In questi giorni è in corso un dialogo sotterraneo sull’allargamento del perimetro dei partecipanti alle organizzazioni datoriali, nonché alla potente componente dei commercianti: è atteso un comunicato in merito a questa possibilità. Nelle settimane passate l’industriale torinese Pier Mario Cornaglia, azienda storica che produce componenti dello scarico delle auto, 300 dipendenti, si è detto pronto a marciare al fianco della Fiom.

Nei vari volantini e appelli che girano sulle chat si fa espressamente appello a «cittadine e cittadini, sindaci dei comuni della provincia, associazioni del territorio, studenti e studentesse di ogni ordine e grado».

Non ci sarà il vescovo di Torino, Roberto Repole, ma potrebbe essere presente un rappresentante dell’Ufficio pastorale sociale di Torino, una componente della diocesi quindi.

In piazza e bene in vista non mancherà la politica torinese, il sindaco Stefano Lo Russo e il presidente della regione Alberto Cirio, l’ex sindaca Chiara Appendino, nonché tutti i candidati di ogni schieramento alle elezioni regionali.

E la città sta a guardare

Oggi a Mirafiori lavorano 11.000 persone, mentre nell’indotto, nel Torinese, sono presenti circa 50.000 lavoratori: quest’ultimo numero ha subito una violentissima contrazione, meno 37.000 unità rispetto al 2014, secondo uno studio Fiom condotto nel 2022.

Il corpo di Torino, la percezione della cittadinanza comune sul tema Mirafiori, rimane un enigma avvolto da un mistero: decenni di retorica su quanto Torino potesse e dovesse buttare a mare il passato operaio hanno scavato a fondo, e la città forse ha ceduto alla tentazione secondo cui servizi, turismo e studenti possono sostituire il settore manifatturiero, la Fiat e l’ingombrante passato.

Sullo sfondo rimane la politica romana, un po’ desiderata ma anche temuta: potrebbe accendere i riflettori sulla vicenda, ma gli scontri tra Tavares e Giorgia Meloni in campagna elettorale potrebbero essere golosi spot elettorali.

Appello al governo

La destra al governo nella sua retorica populista potrebbe prendersi la scena con qualche sparata contro gli Agnelli, che tanto non costa nulla dato che ormai sono un’entità lontana dalla città e dall’Italia, un azionista di una multinazionale globale.
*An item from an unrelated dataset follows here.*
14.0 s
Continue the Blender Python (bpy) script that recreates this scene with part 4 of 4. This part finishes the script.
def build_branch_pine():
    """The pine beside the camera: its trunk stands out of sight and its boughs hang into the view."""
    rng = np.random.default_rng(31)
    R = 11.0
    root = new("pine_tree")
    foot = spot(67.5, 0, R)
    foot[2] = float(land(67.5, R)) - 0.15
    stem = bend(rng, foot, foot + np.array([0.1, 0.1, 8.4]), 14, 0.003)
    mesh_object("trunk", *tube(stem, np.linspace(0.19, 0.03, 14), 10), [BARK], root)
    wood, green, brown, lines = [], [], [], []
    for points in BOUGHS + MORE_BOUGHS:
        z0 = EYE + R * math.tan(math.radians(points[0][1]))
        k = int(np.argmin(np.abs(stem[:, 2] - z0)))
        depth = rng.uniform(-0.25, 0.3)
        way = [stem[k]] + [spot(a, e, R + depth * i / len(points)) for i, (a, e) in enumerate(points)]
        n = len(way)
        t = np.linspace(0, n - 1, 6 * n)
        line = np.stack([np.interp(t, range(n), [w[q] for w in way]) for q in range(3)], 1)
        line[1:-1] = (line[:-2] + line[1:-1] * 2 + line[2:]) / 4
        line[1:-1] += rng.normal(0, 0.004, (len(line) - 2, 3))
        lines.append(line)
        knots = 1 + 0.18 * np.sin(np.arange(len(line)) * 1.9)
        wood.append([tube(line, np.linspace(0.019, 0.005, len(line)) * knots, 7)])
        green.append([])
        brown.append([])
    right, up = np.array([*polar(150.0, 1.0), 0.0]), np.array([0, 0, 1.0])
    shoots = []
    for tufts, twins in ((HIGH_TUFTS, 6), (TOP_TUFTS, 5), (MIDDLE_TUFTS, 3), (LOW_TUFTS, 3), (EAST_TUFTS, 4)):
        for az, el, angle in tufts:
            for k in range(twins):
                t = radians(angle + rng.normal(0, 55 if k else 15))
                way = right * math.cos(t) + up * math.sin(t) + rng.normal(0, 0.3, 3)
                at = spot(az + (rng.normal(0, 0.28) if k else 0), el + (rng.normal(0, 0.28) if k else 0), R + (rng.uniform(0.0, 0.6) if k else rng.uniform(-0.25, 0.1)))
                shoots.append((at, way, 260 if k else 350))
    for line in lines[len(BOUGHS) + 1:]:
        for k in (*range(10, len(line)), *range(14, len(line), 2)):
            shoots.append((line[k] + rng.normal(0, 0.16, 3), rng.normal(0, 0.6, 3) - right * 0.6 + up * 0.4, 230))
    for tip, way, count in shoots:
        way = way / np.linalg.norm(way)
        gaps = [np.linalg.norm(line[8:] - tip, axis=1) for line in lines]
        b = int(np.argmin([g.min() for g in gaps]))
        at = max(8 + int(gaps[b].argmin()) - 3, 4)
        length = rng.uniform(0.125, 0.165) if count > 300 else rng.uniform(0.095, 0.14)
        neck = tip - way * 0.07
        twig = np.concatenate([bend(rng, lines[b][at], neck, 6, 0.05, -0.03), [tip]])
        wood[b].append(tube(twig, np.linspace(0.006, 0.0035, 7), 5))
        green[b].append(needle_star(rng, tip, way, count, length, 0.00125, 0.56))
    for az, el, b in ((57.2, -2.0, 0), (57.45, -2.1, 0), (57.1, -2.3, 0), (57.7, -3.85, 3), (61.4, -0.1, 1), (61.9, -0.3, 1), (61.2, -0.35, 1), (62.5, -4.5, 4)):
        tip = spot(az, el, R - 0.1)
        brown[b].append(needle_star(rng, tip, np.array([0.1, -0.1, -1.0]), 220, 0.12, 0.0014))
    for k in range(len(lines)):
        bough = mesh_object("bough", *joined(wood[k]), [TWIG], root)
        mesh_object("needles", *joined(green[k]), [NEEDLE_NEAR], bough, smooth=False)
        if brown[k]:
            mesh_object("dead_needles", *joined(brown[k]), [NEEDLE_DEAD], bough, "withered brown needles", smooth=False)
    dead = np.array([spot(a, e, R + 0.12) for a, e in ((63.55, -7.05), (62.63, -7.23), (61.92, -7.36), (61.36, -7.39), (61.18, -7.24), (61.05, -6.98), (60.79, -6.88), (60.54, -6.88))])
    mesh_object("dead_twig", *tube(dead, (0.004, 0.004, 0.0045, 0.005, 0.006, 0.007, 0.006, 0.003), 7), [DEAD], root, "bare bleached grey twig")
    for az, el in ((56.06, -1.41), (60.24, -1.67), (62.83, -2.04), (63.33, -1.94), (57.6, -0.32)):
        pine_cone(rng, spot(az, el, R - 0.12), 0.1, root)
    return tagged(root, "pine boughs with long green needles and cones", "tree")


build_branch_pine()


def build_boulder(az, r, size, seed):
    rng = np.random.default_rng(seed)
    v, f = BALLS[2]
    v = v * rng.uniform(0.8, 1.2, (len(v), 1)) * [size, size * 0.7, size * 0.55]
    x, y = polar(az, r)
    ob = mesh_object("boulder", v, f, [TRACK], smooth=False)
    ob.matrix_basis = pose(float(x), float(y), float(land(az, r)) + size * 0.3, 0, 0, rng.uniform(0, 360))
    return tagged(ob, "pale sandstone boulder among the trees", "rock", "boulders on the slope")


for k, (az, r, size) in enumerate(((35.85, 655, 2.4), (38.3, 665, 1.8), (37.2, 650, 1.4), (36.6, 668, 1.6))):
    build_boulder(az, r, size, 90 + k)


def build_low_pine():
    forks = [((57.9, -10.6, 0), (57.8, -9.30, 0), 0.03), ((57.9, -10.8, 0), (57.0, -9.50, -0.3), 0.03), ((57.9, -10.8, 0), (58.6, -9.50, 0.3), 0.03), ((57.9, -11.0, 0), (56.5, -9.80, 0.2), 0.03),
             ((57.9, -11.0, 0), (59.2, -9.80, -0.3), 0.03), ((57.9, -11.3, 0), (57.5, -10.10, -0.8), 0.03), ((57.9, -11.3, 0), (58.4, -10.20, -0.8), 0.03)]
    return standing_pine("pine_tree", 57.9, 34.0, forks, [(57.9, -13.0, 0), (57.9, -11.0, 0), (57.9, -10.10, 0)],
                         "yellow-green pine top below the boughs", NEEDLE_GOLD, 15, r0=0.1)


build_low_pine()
Oppure la presidente del Consiglio potrebbe raccogliere l’invito che arriva da Torino e convocare ex abrupto Tavares.

Il governo, nella persona del ministro Adolfo Urso, l’11 aprile, a metà strada tra la possibile visita dell’ad di Stellantis in azienda e lo sciopero unitario dei lavoratori e delle lavoratrici di Mirafiori, verrà a Torino.
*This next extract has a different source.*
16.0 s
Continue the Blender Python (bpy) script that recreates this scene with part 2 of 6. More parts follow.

Non è escluso che anche Urso faccia un appello – gli appelli in questa storia si sprecano – ma si tratta sempre dello stesso copione che da tempo recitano governo e azienda. La quale, per altro, sempre più manifestamente avanza dubbi sulla elettrificazione di massa del settore automobilistico e, al massimo, potrebbe portare a Torino in tempi non chiari la produzione della 500 a motore termico, da montare sul telaio della versione elettrica. Soluzione che permetterebbe altri anni di cassa integrazione, almeno un paio, a fronte di una produzione incerta.
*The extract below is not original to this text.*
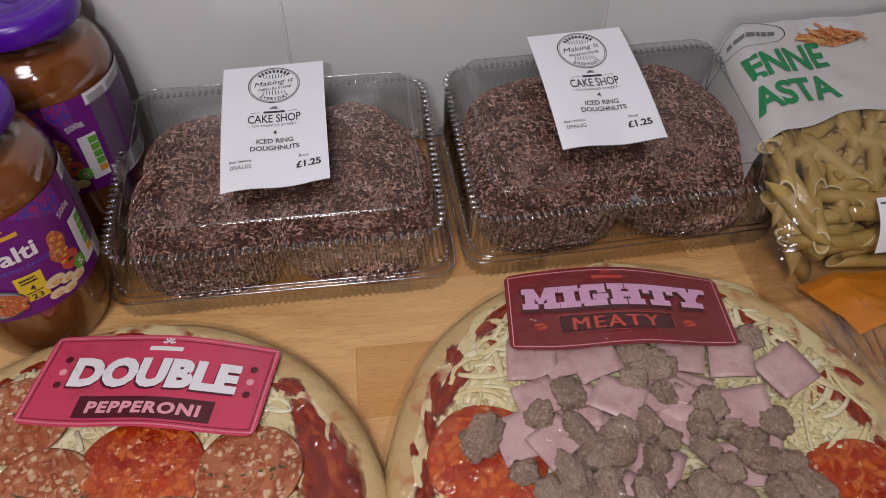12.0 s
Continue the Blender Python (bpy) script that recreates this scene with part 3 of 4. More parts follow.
def rim_smears(R, cx, cy, seed, count):
    """Small sauce marks along the inside of the crust."""
    r = random.Random(seed)
    out = []
    for k in range(count):
        a = 2 * math.pi * (k + r.uniform(-0.3, 0.3)) / count
        d = R * r.uniform(0.79, 0.90)
        out.append((cx + d * math.cos(a), cy + d * math.sin(a), r.uniform(0.006, 0.017), r.uniform(0.003, 0.0065), math.degrees(a) + 90 + r.uniform(-35, 35)))
    return out


def shrink_film(t, R, top, seed):
    """Clear film drawn over the top and gathered round the rim."""
    off = Vector((seed * 5.0, 0, 0))

    def f(u, v):
        a = 2 * math.pi * u
        rr = v
        r = R * 1.0 * min(1, rr / 0.88)
        if rr <= 0.88:
            k = rr / 0.88
            z = top - (top - 0.0215) * k ** 4
            if k > 0.9:
                z -= (k - 0.9) * 0.055
        else:
            z = 0.016 - (rr - 0.88) / 0.12 * 0.0152
            q = (rr - 0.88) / 0.12
            r = R * (1.0 + 0.012 * math.sin(q * 3.14) + (0.020 + 0.016 * noise.noise(Vector((math.cos(a) * 7, math.sin(a) * 7, 4)) + off)) * q * q)
        p = Vector((math.cos(a), math.sin(a), 0)) * r * 26 + off
        crease = max(0.0, 1 - abs(noise.noise(Vector((math.cos(a) * 5 + r * 14, math.sin(a) * 5, r * 30)) + off * 2)) * 9)
        ridge = abs(noise.noise(Vector((math.cos(a) * 9, math.sin(a) * 9, r * 18)) + off))
        pleat = max(0.0, noise.noise(Vector((math.cos(a) * 16, math.sin(a) * 16, r * 6)) + off)) ** 1.5
        z += 0.0009 * crease * (1 if rr < 0.93 else 0.4) + 0.0011 * noise.noise(p) * (1 if rr < 0.9 else 0.3) + 0.0022 * ridge * max(0, rr - 0.5) + 0.0024 * pleat * max(0.0, min(1.0, (rr - 0.62) * 5)) * (1 if rr < 0.93 else 0.3)
        return (r * math.cos(a), r * math.sin(a), max(z, 0.0004))

    bm = grid(320, 44, f)
    bmesh.ops.remove_doubles(bm, verts=bm.verts, dist=0.00005)
    return part("shrink_film", bm, "wrap", t, "crinkled clear shrink film")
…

«Si tratta di uno sciopero dei lavoratori del gruppo, uno dei tanti fatti in questi anni», commenta Giorgio Airaudo, segretario generale della Cgil Piemonte. Smonta la tesi che quella del 12 possa essere una “giornata particolare” per la storia di Torino, ma apre a scenari che vanno in quella direzione in futuro.

«Non sono in programma assemblee preparatorie cittadine», dice Airaudo, «quindi è sbagliato pensare che lavoratori e sindacati si giochino tutto. Potrebbe essere però il primo passo che potrebbe portarci a una contrapposizione più dura da tenersi non a Torino, ma a Parigi».